Wednesday, 20 November 2019

Autism. "Social Hangover". Why the bit after an enjoyable time is difficult to cope with.

A picture of a child wearing a onesie suit with rabbit ears, with their hands over their eyes, as if they are sad.

"I don't understand it.  We had a fantastic time, at the social events.  Then, afterwards, meltdown. Or they just wouldn't talk to me at all.  How ungrateful is that?"

A common response from some of those around autistic people.  Sometimes it spreads to other thoughts. "Perhaps it's actually bad for them to see those people.  Perhaps they need isolating further? They're often upset afterwards. Is that person a danger to them?"


A lot of potential damage can be done by misunderstanding 'social hangovers' and autistic people.  Being clear that if someone is a potential actual danger, of course it's right to investigate that.

Let's see if I can explain more about 'social hangovers' and autistic people.

Firstly, many autistic people actually love being with non-autistic people for a while.  But it's hard. For us, and for them.   There's a lot of 'interpreting' going on, between the two neurotypes.  Autistic and non-autistic people speak a different set of social languages and signals.  So both can end up very tired.  (Real research behind that - truly we speak different social languages)

Secondly, a lot of socialising is done in a space with a lot of noise, smells, chaos.  See https://vimeo.com/52193530  for details.  Turn the sound right up.  Two minutes you'll never regret seeing, if you want to understand autistic sensory differences.  Sometimes patterned or grill-effect walls and fences can cause 'sensory static' for autistic people that becomes more and more difficult to process.



Autistic brains can handle about an hour and half of that chaos, if we really put effort into it.  Some, far less.  Some can do more.  When we reach 'stop' it's really hard to work out what's happening, for some of us.  We know we feel overwhelmed - but this is fun.  We want to be with the person.   So we don't notice the 'stop' signals our bodies are giving us.

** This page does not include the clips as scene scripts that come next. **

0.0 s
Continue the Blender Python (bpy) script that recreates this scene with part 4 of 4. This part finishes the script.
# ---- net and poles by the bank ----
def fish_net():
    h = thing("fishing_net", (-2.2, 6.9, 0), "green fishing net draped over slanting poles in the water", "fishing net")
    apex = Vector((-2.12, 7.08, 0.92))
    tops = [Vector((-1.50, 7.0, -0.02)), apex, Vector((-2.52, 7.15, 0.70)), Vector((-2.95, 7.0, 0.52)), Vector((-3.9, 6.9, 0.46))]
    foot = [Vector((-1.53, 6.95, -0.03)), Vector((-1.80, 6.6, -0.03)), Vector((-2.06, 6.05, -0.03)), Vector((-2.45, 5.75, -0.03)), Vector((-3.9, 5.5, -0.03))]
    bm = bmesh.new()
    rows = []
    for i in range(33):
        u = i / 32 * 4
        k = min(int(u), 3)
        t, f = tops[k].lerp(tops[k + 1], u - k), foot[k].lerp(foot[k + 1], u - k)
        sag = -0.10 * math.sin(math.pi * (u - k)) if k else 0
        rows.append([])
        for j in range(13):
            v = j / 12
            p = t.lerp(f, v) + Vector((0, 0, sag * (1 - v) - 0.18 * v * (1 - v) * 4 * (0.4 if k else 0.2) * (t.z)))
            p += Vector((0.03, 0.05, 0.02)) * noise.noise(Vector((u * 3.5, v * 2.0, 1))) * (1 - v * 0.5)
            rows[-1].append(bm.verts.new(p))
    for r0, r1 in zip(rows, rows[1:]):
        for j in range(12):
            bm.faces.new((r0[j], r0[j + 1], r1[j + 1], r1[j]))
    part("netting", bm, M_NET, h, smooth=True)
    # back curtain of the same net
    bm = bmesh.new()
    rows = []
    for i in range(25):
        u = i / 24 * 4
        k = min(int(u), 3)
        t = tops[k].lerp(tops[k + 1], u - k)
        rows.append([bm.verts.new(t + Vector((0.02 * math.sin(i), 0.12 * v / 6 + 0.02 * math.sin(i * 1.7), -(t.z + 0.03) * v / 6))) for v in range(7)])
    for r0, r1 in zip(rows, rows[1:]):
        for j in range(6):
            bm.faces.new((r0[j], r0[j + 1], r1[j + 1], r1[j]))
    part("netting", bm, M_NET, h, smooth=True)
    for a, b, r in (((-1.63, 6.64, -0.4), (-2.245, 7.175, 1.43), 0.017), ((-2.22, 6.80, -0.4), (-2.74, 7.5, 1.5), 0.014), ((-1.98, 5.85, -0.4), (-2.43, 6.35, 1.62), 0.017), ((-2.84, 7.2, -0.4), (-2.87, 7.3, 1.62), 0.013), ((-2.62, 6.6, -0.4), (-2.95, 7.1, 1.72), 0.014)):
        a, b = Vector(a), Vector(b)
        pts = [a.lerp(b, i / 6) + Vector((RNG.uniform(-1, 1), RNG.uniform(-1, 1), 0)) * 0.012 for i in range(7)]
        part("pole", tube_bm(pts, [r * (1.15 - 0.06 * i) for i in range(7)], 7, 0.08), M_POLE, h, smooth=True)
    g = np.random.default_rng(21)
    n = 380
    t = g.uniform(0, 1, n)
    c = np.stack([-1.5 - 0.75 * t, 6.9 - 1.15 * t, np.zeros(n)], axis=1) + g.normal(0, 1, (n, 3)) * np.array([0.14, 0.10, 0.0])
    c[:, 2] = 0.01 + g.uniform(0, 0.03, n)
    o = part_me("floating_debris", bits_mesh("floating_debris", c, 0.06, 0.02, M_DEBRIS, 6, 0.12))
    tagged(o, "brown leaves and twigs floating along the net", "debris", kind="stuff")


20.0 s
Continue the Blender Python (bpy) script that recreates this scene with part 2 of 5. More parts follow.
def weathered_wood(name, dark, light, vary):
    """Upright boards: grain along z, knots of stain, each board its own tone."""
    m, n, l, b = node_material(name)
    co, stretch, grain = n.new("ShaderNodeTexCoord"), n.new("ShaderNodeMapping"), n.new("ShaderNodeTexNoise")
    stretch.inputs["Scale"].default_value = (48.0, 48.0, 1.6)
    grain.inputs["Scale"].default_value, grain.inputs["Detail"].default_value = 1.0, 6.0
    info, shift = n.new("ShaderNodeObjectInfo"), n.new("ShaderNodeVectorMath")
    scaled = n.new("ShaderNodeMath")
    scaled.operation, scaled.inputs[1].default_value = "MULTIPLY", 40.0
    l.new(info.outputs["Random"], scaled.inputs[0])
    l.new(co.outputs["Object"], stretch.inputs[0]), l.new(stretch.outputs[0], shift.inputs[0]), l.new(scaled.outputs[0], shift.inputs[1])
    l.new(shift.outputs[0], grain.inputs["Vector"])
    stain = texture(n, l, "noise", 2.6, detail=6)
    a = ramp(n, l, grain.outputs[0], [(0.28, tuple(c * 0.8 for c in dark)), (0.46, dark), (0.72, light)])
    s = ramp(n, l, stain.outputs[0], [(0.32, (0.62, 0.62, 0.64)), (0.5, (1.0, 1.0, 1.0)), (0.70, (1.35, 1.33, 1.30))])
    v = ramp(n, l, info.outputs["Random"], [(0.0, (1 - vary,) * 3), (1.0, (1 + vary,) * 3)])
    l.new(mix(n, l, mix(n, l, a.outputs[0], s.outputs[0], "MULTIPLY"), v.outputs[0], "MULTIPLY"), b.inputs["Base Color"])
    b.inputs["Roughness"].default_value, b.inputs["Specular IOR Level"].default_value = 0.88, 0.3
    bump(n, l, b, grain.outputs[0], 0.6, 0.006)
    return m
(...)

Then, back we go into a building where they may be more sensory hell.  Perhaps noises, echoes, smells, flickering lighting...and we've no brain room left to process any of it.  Not even to explain it properly.   Another set of people try to interact, and whoosh - meltdown.  A brain event.  Not in our control.   Or, possibly into shutdown.  An inability to move, speak.  (Those may be more common, by the way - and are often mistaken as defiance or rudeness).  Mine are shutdowns.  Not spectacular to look at.  Hugely horrible to experience. Like being totally paralysed.

So, what's actually going on?  Are we ungrateful spoilt brats who need a good smack?  (A view I've heard a few times too often).  Well, no.   Absolutely not.  We're struggling to cope with a brain that processes the world very very differently to that of others.  No matter how much we love them.

What helps?
Ask
Consider advance sensory and social info.  Photos, plans of the space. Thinking about the lighting and the noise levels.  A simple free decibel-checking app on a smartphone can give you a good idea of how noisy a space really is.  Anything much over 30 decibels (dB) is loud to most of us.  You'll be shocked how many spaces are above 30 dB.

Thinking about planning how long to spend with the person.  And making sure they keep eye contact to a minimum if they can. Allowing time to answer questions and knowing that we may respond with 'I'm fine' as a reflex, not an actual answer. This is where knowledge of an autistic friend or relative is so important - learning to 'tune in' to how they are.  A good reason to keep care teams stable and familiar, wherever possible.

Thinking about how to stop from time to time, to 'tune in' to body signalling that it's had enough.  Definitely important after that first hour and a half.  A break is always a good idea.

Knowing that, once the socialising is over, we can retreat to a quiet place without people clanging and clanking things, chatting and otherwise causing chaos around us.

Knowing that, if it's gone wrong and we enter meltdown or shutdown, we're not going to be punished for it.  Some are, and it's as wrong as punishing someone for having a diabetic low sugar incident and collapsing from it.

Being able to decode how we felt, afterwards.  That can be hard, and take time.  It's easy to mistake a 'social hangover'  - low mood, anxiety etc - for any number of things it's not.


Thank you for learning a little more about autism, and for attempting to find ways to share our life's journey.